Participer activement à un nouveau chantier`
8Quand le Centre d’Archives pour l’histoire des femmes (Carhif-AVG) est créé en 1995, c’est tout naturellement qu’il en devient le trésorier, une fonction qu’il remplira avec constance et dévouement jusqu’à son décès. Là aussi, son engagement fut total, doublement soutenu par son intérêt pour la promotion des études sur les femmes et pour la conservation du patrimoine archivistique en général (qu’il concrétise en présidant le Conseil des centres d’archives privées à partir de 2008). De ce moment aussi, il est présent lors de tous les événements et manifestations organisées par le Carhif (colloques, expositions, journées d’études) jusqu’à leçon de clôture de la session spéciale organisée par le Centre d’Archives dans le cadre du Collège Belgique (10 octobre 2012). Ce fut une de ses dernières participations.
9Dans ce recueil d’hommage, trois articles ont été retenus, parmi la dizaine qu’il a consacrée à l’histoire des femmes. Un quatrième, inédit, est proposé aux lecteurs. Tous concernent, de près ou de loin, l’émancipation économique des femmes, par la législation sociale ou par leur mobilisation sur le marché du travail.
10Il fut donc parmi les premiers artisans d’une histoire des femmes dont l’ambition visait une reconnaissance académique, comme champ historique légitime et à part entière. Il est malaisé d’isoler cet aspect-là de sa production, tant elle s’intègre dans un tout cohérent et complémentaire. L’histoire étant pour lui un moyen d’approcher et de comprendre le présent (« interroger le passé à propos des questions actuelles, fournir des éléments d’intelligibilité du présent »), il fut attentif à tous les nouveaux courants historiographiques et débats contemporains.
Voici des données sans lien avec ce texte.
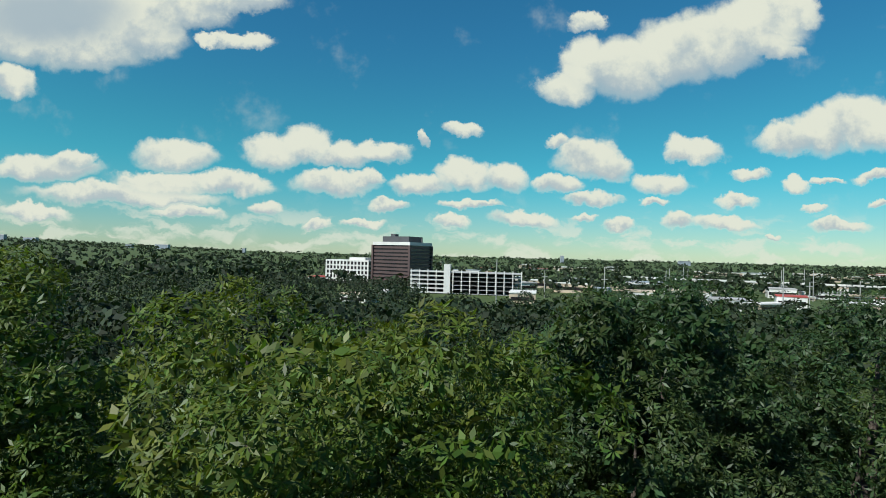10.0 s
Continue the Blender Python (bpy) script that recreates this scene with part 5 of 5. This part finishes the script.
def domes(cx, cy, top, rad, n, seed, low=3.5, small=0.3):
    """Rounded boughs over the shoulders of a crown, the uppermost at the height top."""
    r = np.random.default_rng(seed)
    out = [(cx, cy, (top + low) / 2, rad * 0.62, (top - low) * 0.4)]
    for i in range(n):
        f = (i + 0.5) / n
        w = i * 2.399 + r.uniform(-0.4, 0.4)
        s = rad * small * r.uniform(0.75, 1.25)
        k = math.sqrt(1 - (1 - f) ** 2)
        h = top - (top - low) * f ** 1.15
        out.append((cx + math.cos(w) * k * (rad - s * 0.6), cy + math.sin(w) * k * (rad - s * 0.6), h - s * 0.75, s, s * 0.8))
    return out


CROWN = dict(core=25000, spray=0.078, hollow=True, face=0.07, gap=-1.5, clump=0.46, slim=0.30, cover=1.1, droop=0.25, inner=0.5, shell=0.75, star=True)
tree("oak_tree", "tall dark green oak with a tapering crown beside the house", (12.6, 29.4, -0.2), 9.0,
     [(12.4, 29.2, 9.0, 2.2, 3.4), (12.15, 28.8, 13.0, 0.8, 0.75), (11.7, 28.8, 11.9, 1.1, 0.95), (12.9, 29.0, 12.0, 1.2, 0.95), (11.0, 28.9, 10.5, 1.2, 1.05), (12.5, 28.5, 10.5, 1.5, 1.2), (13.9, 29.0, 10.8, 1.4, 1.2),
      (10.5, 29.0, 9.0, 1.3, 1.1), (12.3, 28.2, 8.9, 1.6, 1.3), (14.6, 29.2, 9.2, 1.6, 1.3), (10.6, 28.8, 7.3, 1.4, 1.2), (12.4, 28.4, 7.0, 1.8, 1.4), (10.9, 28.8, 5.5, 1.5, 1.2), (13.5, 28.6, 5.4, 1.7, 1.4), (9.9, 29.4, 6.4, 1.0, 0.9)],
     56000, 0.062, LEAF_DARK, 0.3, group=BACK, **dict(CROWN, core=26000, spray=0.085))
tree("elm_tree", "yellowing green elm with soft drooping boughs past the wing", (14.6, 25.9, -0.2), 8.0,
     domes(14.0, 25.8, 11.8, 3.1, 30, 21, 2.0, 0.36) + [(12.0, 25.4, 10.2, 1.1, 0.9), (13.4, 24.6, 10.6, 1.1, 0.9), (15.8, 25.6, 11.4, 1.2, 1.0), (11.6, 24.8, 8.2, 1.1, 1.0), (12.9, 23.9, 8.9, 1.1, 0.9)],
     84000, 0.060, LEAF_ELM, 0.22, group=BACK, **dict(CROWN, droop=0.6, slim=0.30, core=26000, spray=0.085))
tree("oak_tree", "broad green oak crown close behind the roof", (0.8, 33.2, -0.2), 8.0,
     domes(0.5, 32.4, 11.0, 3.9, 34, 33, 3.2, 0.30) + [(-1.1, 31.2, 10.6, 1.0, 0.8), (0.0, 30.8, 10.85, 1.1, 0.8), (1.3, 31.0, 10.75, 1.0, 0.75), (2.7, 32.0, 10.45, 1.0, 0.75), (-0.8, 29.9, 9.0, 1.1, 1.0), (0.9, 29.8, 9.1, 1.1, 1.0), (0.2, 29.5, 7.0, 1.2, 1.1), (2.4, 30.2, 8.0, 1.2, 1.0)],
     96000, 0.056, LEAF_OAK, 0.35, group=BACK, **CROWN)
tree("oak_tree", "uneven oak crown with open twiggy top", (-5.0, 33.4, -0.2), 9.5,
     domes(-4.8, 32.8, 11.0, 3.1, 28, 35, 3.2, 0.32) + [(-4.3, 32.3, 11.55, 0.6, 0.5), (-3.8, 32.2, 11.15, 0.6, 0.5), (-4.9, 32.3, 11.1, 0.6, 0.5), (-3.2, 32.2, 10.6, 0.7, 0.6), (-5.6, 32.4, 10.5, 0.8, 0.6)],
     64000, 0.056, LEAF_OAK, 0.3, group=BACK, **CROWN)
tree("live_oak", "dark blue-green live oak crown", (5.3, 35.6, -0.3), 8.0,
     domes(5.2, 35.4, 11.9, 2.9, 28, 37, 3.2, 0.33) + [(4.3, 34.6, 11.2, 0.9, 0.6), (5.4, 34.6, 11.3, 0.9, 0.6), (6.3, 35, 11.1, 0.9, 0.6)], 46000, 0.060, LEAF_LIVE, 0.35, group=BACK, **CROWN)
tree("oak_tree", "low spreading oak crown beside the others", (4.8, 31.6, -0.2), 6.0,
     domes(4.7, 31.6, 8.9, 2.3, 22, 41, 2.6, 0.36), 48000, 0.054, LEAF_OAK, 0.28, group=BACK, **dict(CROWN, core=15000))
tree("oak_tree", "dark oak crown with bare twigs past the eaves", (-10.6, 30.0, -0.2), 8.5,
     domes(-10.6, 29.8, 11.2, 3.2, 26, 43, 3.0, 0.30) + [(-9.7, 28.9, 10.9, 0.6, 0.5), (-10.8, 29.2, 11.3, 0.6, 0.5)], 50000, 0.056, LEAF_DARK, 0.3, group=BACK, **CROWN)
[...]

L’histoire des femmes – et du sexisme – est à l’aune de son intérêt pour l’histoire de la décolonisation, du racisme. C’est avec la même maîtrise qu’il l’aborde, privilégiant les thèmes où il excelle, embrassant le politique, l’économique, le culturel… s’interrogeant à partir de ses expériences personnelles (par exemple quand il réfléchit sur le concept d’égalité sexuée en Europe et en Afrique760).
11Homme d’étude et homme d’action : quand il préside la Faculté de philosophie et lettres, il n’hésite pas à créer, en collaboration avec l’ULB, le premier cours magistral d’Histoire du genre, non pas comme simple cours à option mais comme matière obligatoire dans le cursus d’étudiants de candidature. Collaborant aux entreprises pour fournir à l’histoire des femmes les outils qui lui manquaient cruellement, il participe au Dictionnaire des femmes belges (Racine, 2006) et livre, pour le projet d’Encyclopédie d’histoire des femmes761 une notice sur les femmes et les professions juridiques, inédite et reproduite ici.
Notes de bas de page
755 Nandrin (J.P.), « A la recherche d’un acte fondateur mythique. La loi du 13 décembre 1889 sur le travail des femmes et des enfants », dans Femmes des années 80. Un siècle de condition féminine en Belgique (1889-1989), dir. L. Courtois, J. Pirotte, Fr. Rosart, Louvain-La-Neuve, Academia, 1989, p. 11-16, reproduit au chapitre 8 du présent ouvrage.
756 Nandrin (J.P.), « De la protection à une égalité formelle. Perspectives historiennes sur les législations du travail de nuit en Belgique », Sextant, no 4, 1996, p. 49 – et premier texte reproduit dans cette partie IV.
757 Le projet débouche sur un rapport inédit, déposé en mars 1992 : L’insertion professionnelle des femmes dans la région bruxelloise : de l’industrialisation à la tertiarisation 1846-1961, 168 p. et sur un article synthétique : Gubin (E.) en coll. avec Nandrin (J.P.), « Travailler dans une grande ville. Marseille et Bruxelles 1850-1960 », dans Les femmes et la ville. Un enjeu pour l’Europe, dir. Y. Knibiehler, E. Gubin, avec la coll. de G. Dermanjian, R. Goutalier, C. Marand-Fouquet, J.P. Nandrin, E. Richard, Bruxelles, Labor, 1993, p. 19-42.
758 La ville et les femmes. Histoire et sociologie, p. 9
759 Knibiehler (Y.), Gubin (E.) (dir.), Les femmes et la ville, op. cit.
760 Interview de Jean-Pierre Nandrin dans Le Marais, février 2004, p. 14.
761 Actuellement à l’étude pour le mettre en ligne.